Thursday, 30 August 2012

SINISTER

CONTAINS SERIOUS SPOILERS AND SHHHHH........BLAM!!!!!!!

How long has it been since we've had a really good, genuinely frightening movie full of creepy imagery and suspense and darkness as well as jolting shock moments? In the case of this year's Frightfest the delay was actually two days: Friday saw the European Premiere of Buddy Giovinazzo's A Night Of Nightmares and we had to wait until Sunday for this corking exercise in domestic supernatural terror, on a broader canvas but no less effective for it. But as far as the multiplex circuits are concerned, you probably have to go back to Insidious last year for a properly scary horror film.

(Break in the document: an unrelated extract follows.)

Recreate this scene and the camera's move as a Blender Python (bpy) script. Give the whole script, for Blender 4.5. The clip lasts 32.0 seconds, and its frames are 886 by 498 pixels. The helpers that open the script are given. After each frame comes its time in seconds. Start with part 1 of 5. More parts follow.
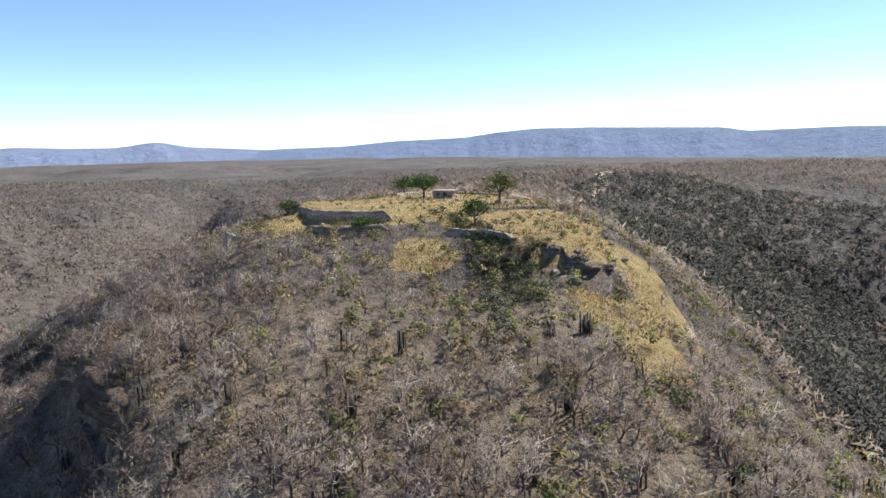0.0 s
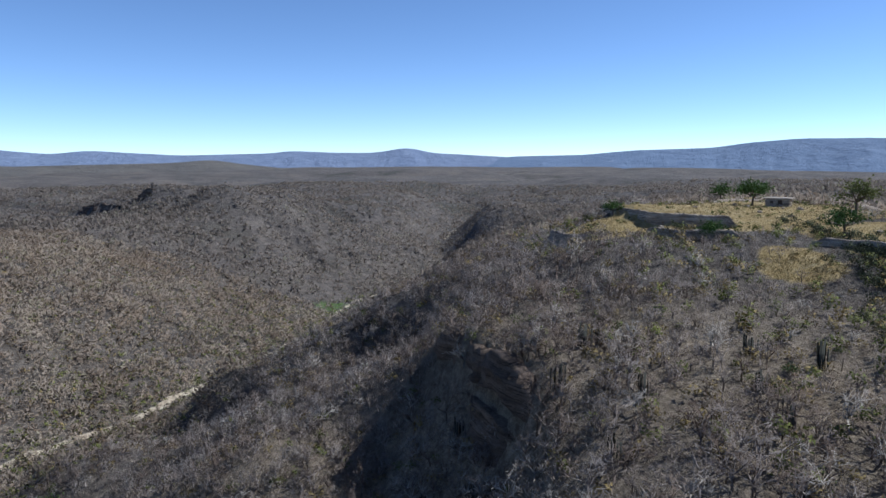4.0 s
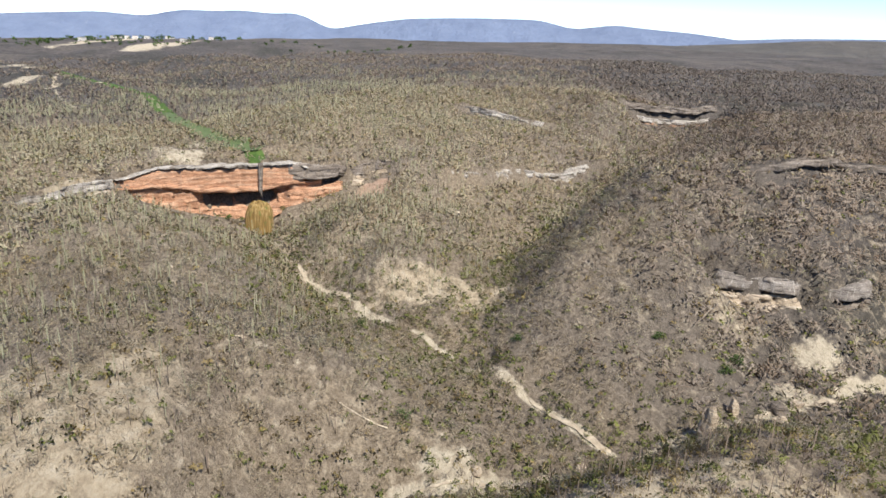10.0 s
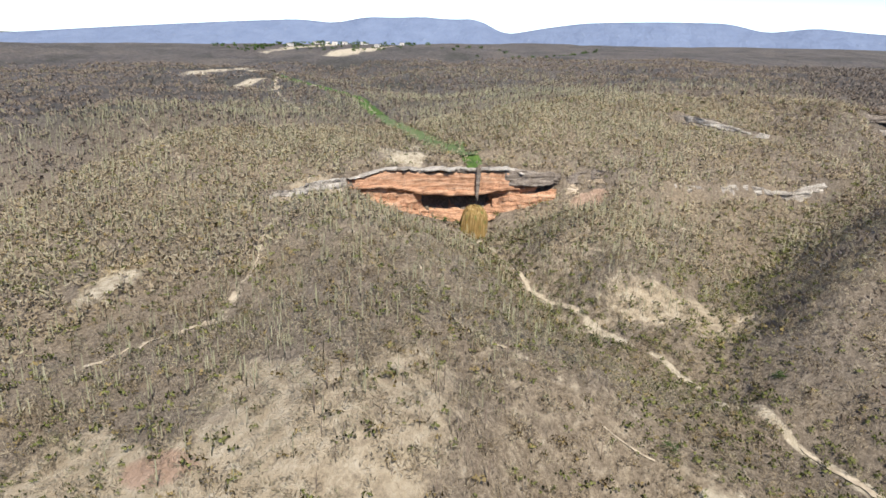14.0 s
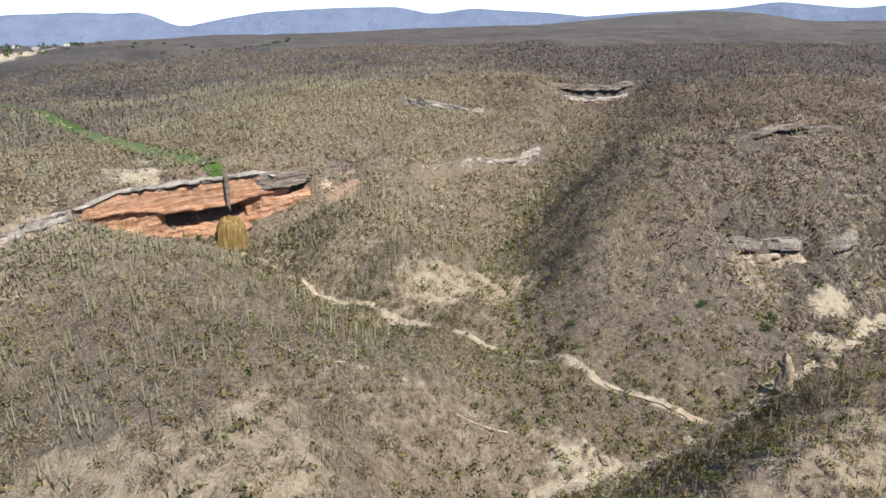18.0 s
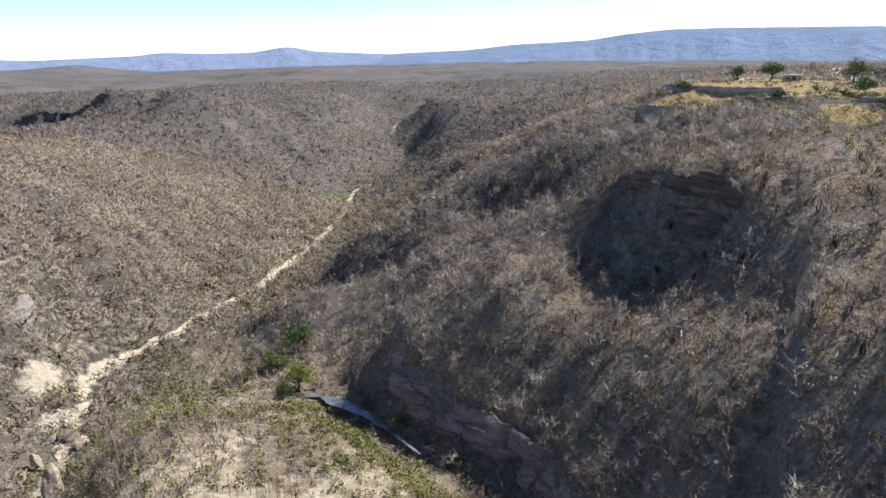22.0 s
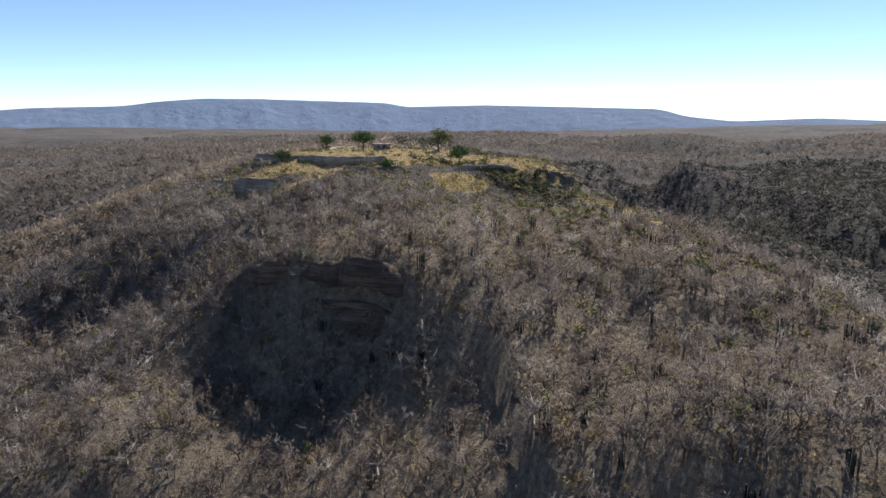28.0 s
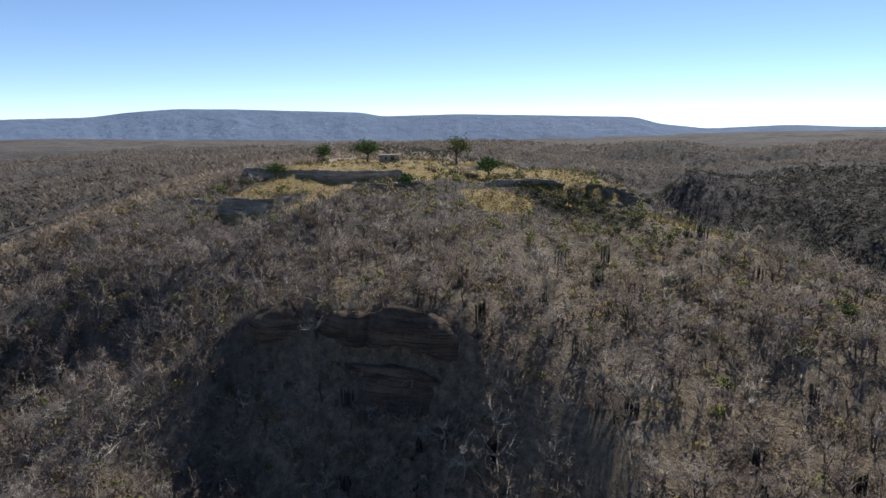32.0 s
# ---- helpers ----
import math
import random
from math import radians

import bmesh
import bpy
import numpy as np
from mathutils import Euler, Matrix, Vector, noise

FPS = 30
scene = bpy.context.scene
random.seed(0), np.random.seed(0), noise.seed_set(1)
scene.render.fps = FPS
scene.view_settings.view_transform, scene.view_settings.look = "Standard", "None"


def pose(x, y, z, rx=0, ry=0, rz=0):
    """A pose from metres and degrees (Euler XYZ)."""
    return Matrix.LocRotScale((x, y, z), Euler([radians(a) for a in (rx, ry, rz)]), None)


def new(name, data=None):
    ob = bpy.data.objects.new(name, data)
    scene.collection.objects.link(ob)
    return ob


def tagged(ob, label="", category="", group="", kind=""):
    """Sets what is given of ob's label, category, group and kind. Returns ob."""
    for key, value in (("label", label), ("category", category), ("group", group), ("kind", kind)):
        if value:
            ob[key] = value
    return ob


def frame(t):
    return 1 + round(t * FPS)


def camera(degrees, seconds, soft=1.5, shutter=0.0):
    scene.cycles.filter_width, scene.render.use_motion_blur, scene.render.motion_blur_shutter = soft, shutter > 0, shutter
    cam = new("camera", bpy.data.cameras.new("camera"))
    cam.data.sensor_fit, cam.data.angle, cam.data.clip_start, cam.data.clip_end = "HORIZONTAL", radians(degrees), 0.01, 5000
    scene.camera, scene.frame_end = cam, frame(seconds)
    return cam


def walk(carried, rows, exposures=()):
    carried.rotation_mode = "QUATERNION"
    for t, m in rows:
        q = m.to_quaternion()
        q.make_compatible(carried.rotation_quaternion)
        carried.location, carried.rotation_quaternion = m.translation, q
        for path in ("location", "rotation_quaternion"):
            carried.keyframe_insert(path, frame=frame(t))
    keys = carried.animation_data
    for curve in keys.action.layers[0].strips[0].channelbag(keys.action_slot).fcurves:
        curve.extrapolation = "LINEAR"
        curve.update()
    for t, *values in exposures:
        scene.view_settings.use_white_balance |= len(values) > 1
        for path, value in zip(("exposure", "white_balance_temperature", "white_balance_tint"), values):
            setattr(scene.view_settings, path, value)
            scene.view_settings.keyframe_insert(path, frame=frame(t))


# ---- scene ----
cam = camera(67.14, 32.0)
# seconds, place in metres, heading, pitch and lean in degrees
ROWS = [
    (0.0, 0.00, 0.00, 97.50, 0.08, -8.91, -1.40),
    (0.5, -2.24, -0.12, 97.29, 0.08, -8.78, -1.22),
    (1.0, -4.62, -0.26, 97.07, 1.79, -8.63, -1.11),
    (1.5, -7.21, -0.49, 96.85, 4.12, -8.42, -0.99),
    (2.0, -9.94, -0.83, 96.63, 7.00, -8.30, -0.88),
    (2.5, -12.81, -1.29, 96.44, 10.41, -8.15, -0.68),
    (3.0, -15.79, -1.87, 96.27, 13.64, -8.01, -0.56),
    (3.5, -18.78, -2.68, 96.11, 16.69, -7.93, -0.47),
    (5.5, -30.34, -10.52, 96.18, 28.95, -7.56, -0.23),
    (6.0, -33.00, -12.49, 96.10, 32.39, -7.51, -0.20),
    (6.5, -35.48, -14.43, 96.05, 34.97, -9.18, -0.10),
    (7.0, -37.72, -16.31, 96.03, 43.77, -14.79, 0.32),
    (7.5, -39.85, -18.09, 96.02, 61.85, -18.18, 1.30),
    (8.0, -42.00, -19.77, 96.00, 78.44, -18.63, 2.41),
    (8.5, -44.14, -21.49, 95.93, 86.80, -18.83, 2.85),
    (9.0, -46.14, -23.36, 95.80, 88.68, -18.75, 2.94),
    (9.5, -47.86, -25.55, 95.61, 89.28, -18.62, 2.81),
    (10.0, -49.28, -28.08, 95.38, 90.20, -18.56, 2.70),
    (10.5, -50.40, -30.89, 95.13, 93.01, -18.55, 2.69),
    (11.0, -51.25, -33.85, 94.90, 97.73, -18.66, 2.77),
    (11.5, -51.81, -36.89, 94.72, 99.48, -18.68, 2.72),
    (12.0, -52.11, -39.89, 94.62, 100.72, -18.68, 2.68),
    (12.5, -52.16, -42.87, 94.58, 102.10, -18.67, 2.61),
    (13.0, -52.02, -45.87, 94.57, 103.17, -18.68, 2.50),
    (13.5, -51.72, -48.89, 94.59, 103.78, -18.71, 2.33),
    (14.0, -51.35, -51.97, 94.63, 104.29, -18.74, 2.22),
    (14.5, -50.96, -55.09, 94.70, 104.86, -18.83, 2.14),
    (16.5, -51.07, -67.23, 95.68, 96.20, -18.95, 1.47),
    (17.0, -52.72, -69.10, 95.78, 92.18, -19.03, 0.82),
    (17.5, -54.59, -70.66, 95.85, 87.87, -19.19, 0.44),
    (18.0, -56.72, -71.90, 95.93, 79.20, -19.28, -0.26),
    (18.5, -59.10, -72.91, 96.00, 68.16, -16.91, -1.04),
    (19.0, -61.66, -73.65, 96.08, 59.77, -18.61, -1.29),
    (19.5, -64.40, -74.11, 96.18, 44.80, -19.14, -1.57),
    (20.0, -67.30, -74.24, 96.28, 23.29, -19.93, -1.33),
    (20.5, -70.27, -73.85, 96.39, 10.97, -20.29, -1.46),
    (21.0, -73.03, -72.82, 96.51, 7.91, -20.42, -1.56),
    (21.5, -75.46, -71.29, 96.59, 7.28, -20.35, -1.63),
    (22.0, -77.52, -69.49, 96.59, 9.47, -16.49, -1.74),
    (22.5, -79.17, -67.42, 96.48, 14.14, -14.98, -1.78),
    (23.0, -80.49, -65.09, 96.30, 8.04, -15.23, -1.48),
    (23.5, -81.65, -62.61, 96.11, -11.32, -15.66, -0.55),
    (24.0, -82.84, -60.01, 95.97, -24.57, -15.70, -0.25),
    (24.5, -84.01, -57.25, 95.85, -27.12, -15.54, -0.41),
    (26.5, -86.23, -42.45, 95.60, -27.71, -15.11, -0.06),
    (27.0, -86.44, -38.59, 95.59, -27.74, -12.61, -0.04),
    (27.5, -86.55, -34.73, 95.58, -27.87, -11.68, -0.06),
    (28.0, -86.54, -30.85, 95.57, -28.28, -11.52, -0.08),
    (28.5, -86.41, -26.93, 95.54, -28.90, -11.40, -0.10),
    (29.0, -86.14, -22.96, 95.50, -29.42, -11.32, -0.20),
    (29.5, -85.73, -18.94, 95.42, -29.79, -11.21, -0.31),
    (30.0, -85.20, -14.91, 95.29, -29.97, -11.12, -0.40),
    (30.5, -84.59, -10.84, 95.13, -30.20, -11.03, -0.43),
    (31.0, -83.95, -6.73, 94.96, -30.39, -10.98, -0.47),
    (31.5, -83.33, -2.53, 94.81, -30.51, -10.85, -0.48),
    (32.0, -82.73, 1.71, 94.67, -30.40, -10.77, -0.48),
]
EXPOSURES = [(0.0, 1.05, 6500, 10), (2.0, 0.7, 6000, 9), (3.5, 0.42, 5700, 8), (6.0, 0.25, 5600, 8), (6.7, 0.3, 5900, 9), (8.0, 0.65, 6500, 10), (9.0, 0.82, 6500, 10), (14.5, 0.88, 6600, 10), (17.0, 0.88, 6600, 10), (19.0, 0.72, 6500, 10), (20.0, 0.82, 6500, 10),
             (21.5, 1.2, 6350, 11), (23.0, 1.1, 6300, 11), (24.0, 0.98, 6300, 11), (27.0, 0.75, 6500, 11), (28.0, 0.6, 6500, 11), (32.0, 0.35, 6400, 9)]
walk(cam, [(t, pose(x, y, z, 90 + pitch, 0, yaw) @ pose(0, 0, 0, 0, 0, roll)) for t, x, y, z, yaw, pitch, roll in ROWS],
     exposures=EXPOSURES)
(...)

Sinister is quite possibly that film's equal, and it doesn't have a slightly less effective third act. True crime writer Ethan Hawke moves his family into a new house - the actual crime scene of a mysterious set of killings (they're initially unaware of this, which provides the basis for a hilarious scene later on) about which he's trying to put together a new book. In the attic he finds a box of 8mm home movies and - clearly having never seen a horror movie in his life - sits down to watch them only to find they're snuff films dating back decades and featuring various families being murdered. And closer investigation of the footage reveals strange pagan symbols and a mysterious demonic figure present in every reel. Courtesy of a cameo from Vincent D'Onofrio over a webcam, Hawke manages to identify the figure as an ancient deity named Bagul, the "eater of children"....

Unnerving moments of discovering something hidden in photographs and films that shouldn't be there mix with more straightforward terrors of noises in the attic, spectral children, his daughter's spooky drawings on the wall and the 8mm projector starting up by itself, though the atmosphere is scarcely made more bearable by Hawke's absurd refusal to turn the lights on, preferring instead to wander around his spooky house in the dark, as if the movie is set in an alternative future where the electricity doesn't work after nine o'clock at night.

All this is still deliciously unsettling and occasionally jumpy enough to jolt you out of your seat several times, to put you in that can't-look-must-look zone of peeking at the screen through your fingers. And isn't that what we want from a horror movie sometimes? It's directed by Scott Derrickson, who made The Exorcism Of Emily Rose (another film that unsettled me a little) as well as Hellraiser: Inferno (which emphatically didn't) - and he's also listed as the writer for a forthcoming remake of Poltergeist. That's a project unlikely to touch the original, but if it turns out a quarter as well as Sinister has, it'll still be pretty good.